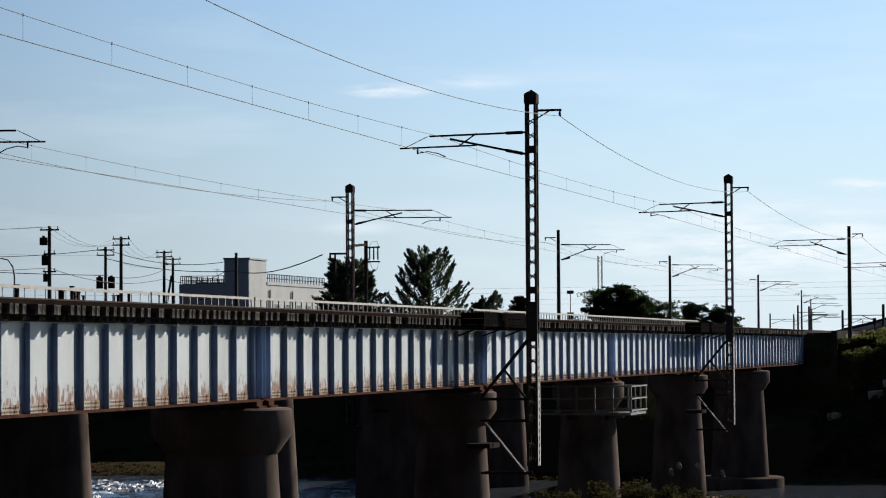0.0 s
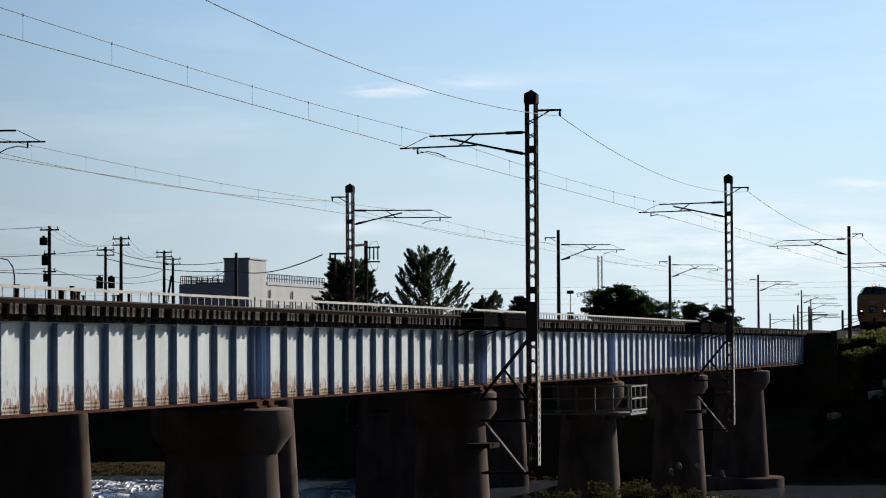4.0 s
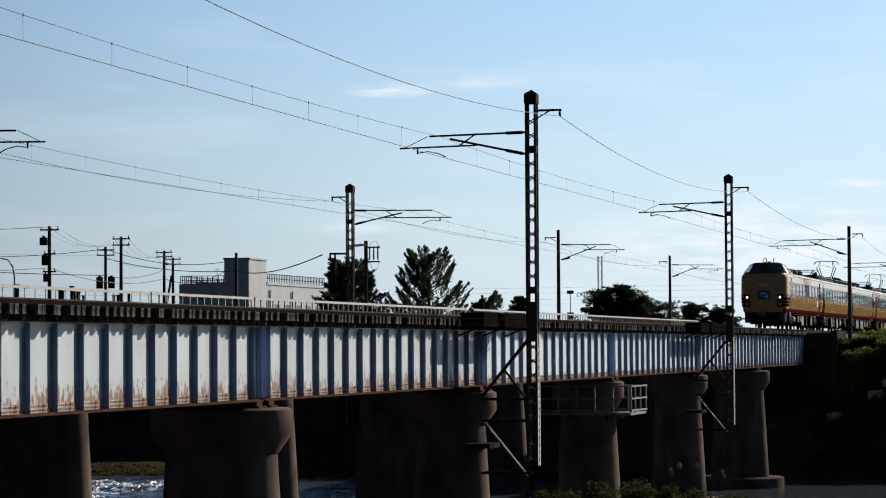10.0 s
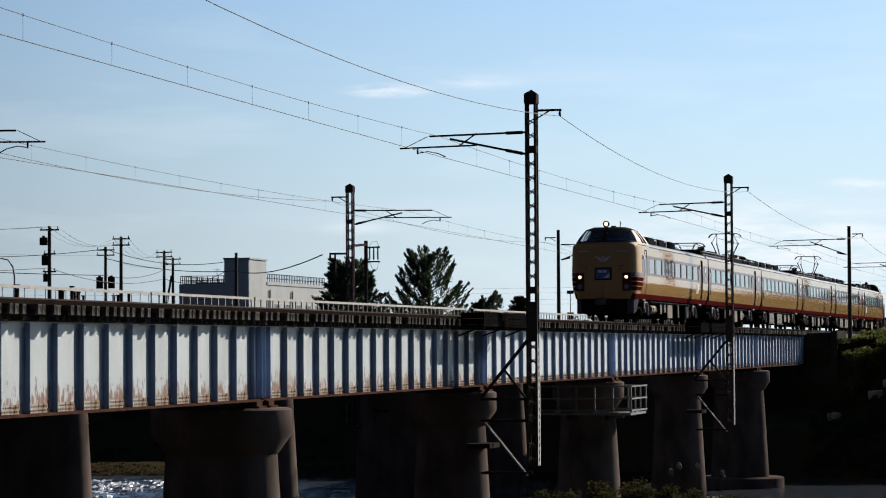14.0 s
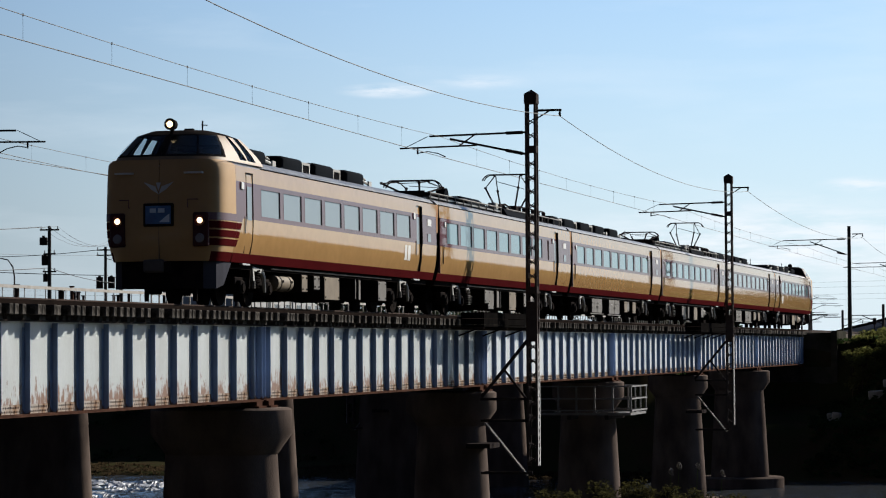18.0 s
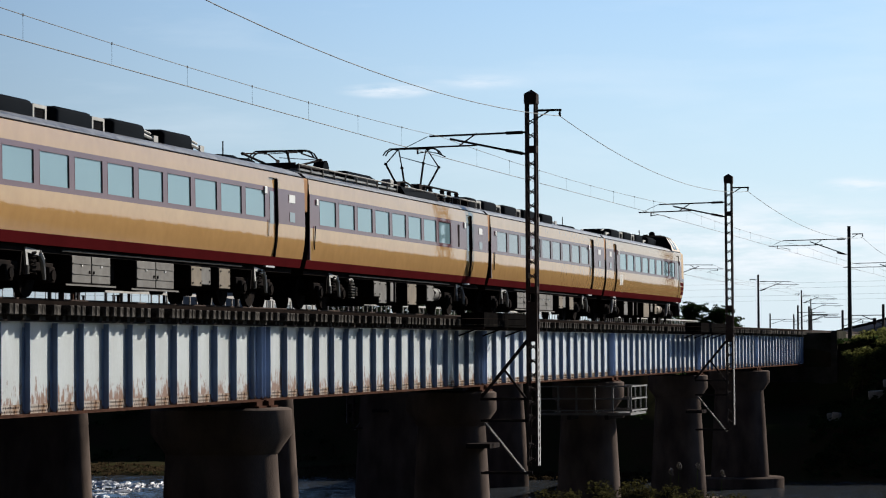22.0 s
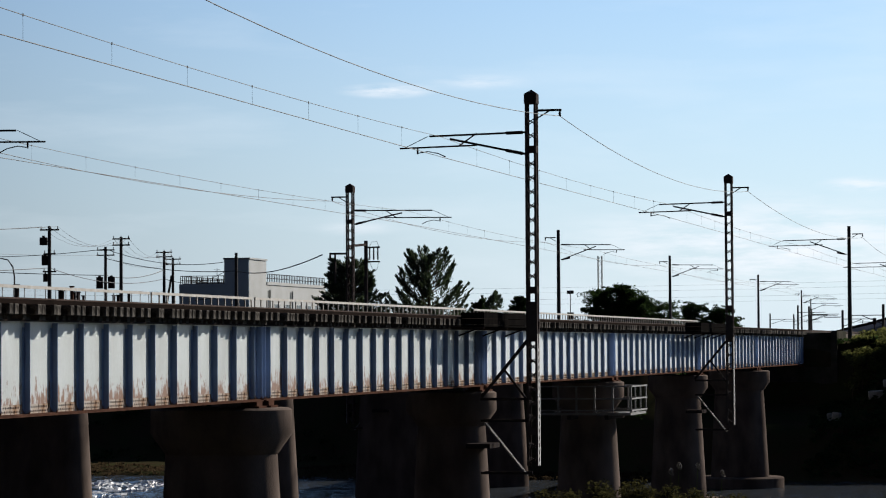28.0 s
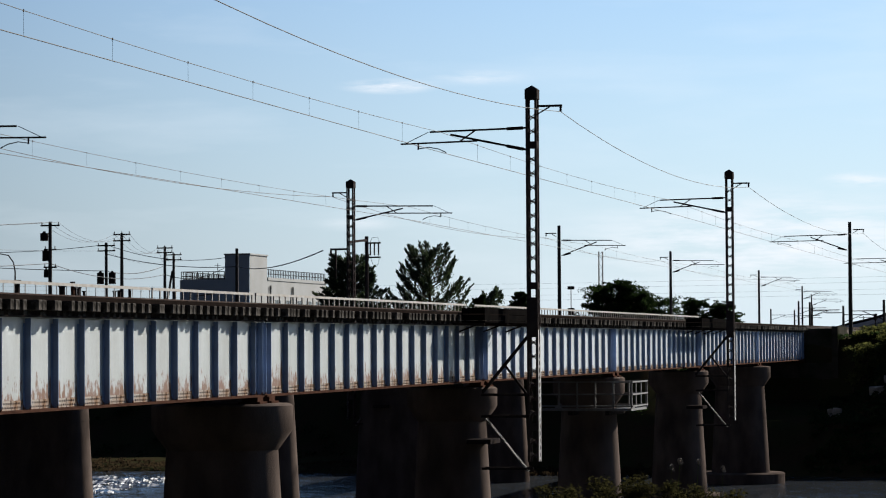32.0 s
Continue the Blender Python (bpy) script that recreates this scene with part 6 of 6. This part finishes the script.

- [BRIEF]:
Restate the full listing verbatim and drop every picture.

- [SOLVED PROBLEM]:
0.0 s
4.0 s
10.0 s
14.0 s
18.0 s
22.0 s
28.0 s
32.0 s
Continue the Blender Python (bpy) script that recreates this scene with part 6 of 6. This part finishes the script.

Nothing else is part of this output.